Bell (2008, p. 130) noted that only a very small number of Australian tertiary students historically have studied abroad: “In 2003 less than 1% of Australian students were travelling abroad for study”. Yet Australian tertiary institutional supported for OSM remains strong (for example: Monash University, 2017; University of Melbourne, 2017; University of Queensland, 2017), and the number of Australian tertiary level students participating in outward mobility programs has steadily increased in the last decade. Universities Australia reported that “the data revealed that student mobility is continuing to grow. In 2012, there was a total 24,866 overseas study experiences undertaken by Australian university students” (Universities Australia, 2013).

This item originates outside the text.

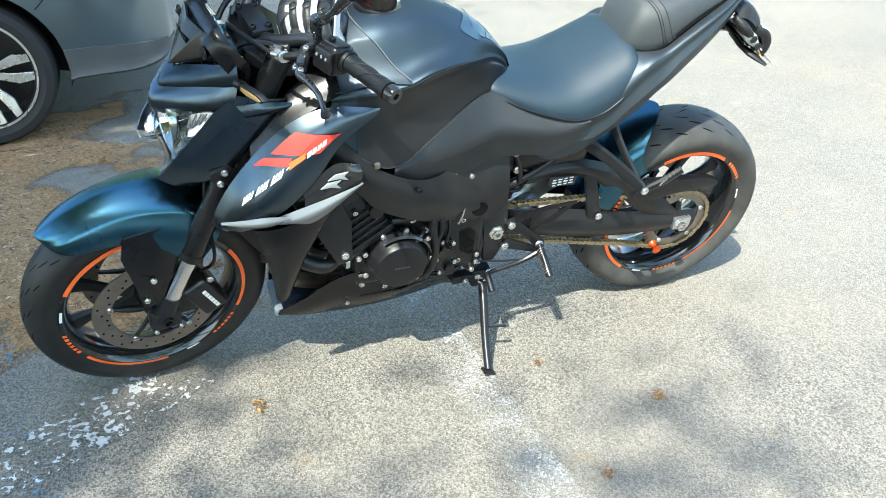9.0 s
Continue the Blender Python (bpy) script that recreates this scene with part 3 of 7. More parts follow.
def wheel(name, c, R, hw, xr, st, grooves, twin_disc):
    prof = tyre_curve(R, hw)
    ring = prof + [(r, -x) for r, x in reversed(prof[:-1])]
    w = part(name, lathe([(0.228, xr - 0.002), (0.219, xr), (0.212, xr - 0.006), (0.203, xr * 0.62), (0.196, xr * 0.2), (0.196, -xr * 0.2), (0.203, -xr * 0.62), (0.212, -xr + 0.006), (0.219, -xr), (0.228, -xr + 0.002)], 72, "X", c), M_GLOSS, bike, "black cast wheel rim", st)
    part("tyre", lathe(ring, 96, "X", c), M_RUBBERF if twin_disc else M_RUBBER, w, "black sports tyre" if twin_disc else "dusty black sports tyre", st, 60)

    def r_at(x):
        x = abs(x)
        for (r1, x1), (r2, x2) in zip(prof[:-1], prof[1:]):
            if x2 <= x <= x1:
                return r1 + (r2 - r1) * (x1 - x) / max(1e-6, x1 - x2)
        return R
    gs = []
    for k in range(grooves):
        for s in (-1, 1):
            for x1, x2, off, sw in ((0.08, 0.22, 0.0, 0.055), (0.36, 0.52, 0.35, 0.050), (0.66, 0.80, 0.7, 0.045)):
                a0 = 2 * math.pi * (k + off + (0.25 if s > 0 else 0)) / grooves
                rows = []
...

Before the 2013 Australian Federal election, both major Australian political groupings outlined competing but equally substantial commitments to this feature of higher education: the Asia-Bound Grants program introduced by the ALP in July 2013 (AEI, 2013) and the New Colombo Plan proposed by the Liberal-National Party (Australianpolitics, 2013). Following the 2013 Australian Federal Election, the successful Liberal-National Party launched its flagship Outward Student Mobility (OSM) program: the New Colombo Plan (NCP). The initiative provides the authors with the opportunity to examine the prevailing norms and values which the Australian Government prioritises in terms of outward-bound student mobility.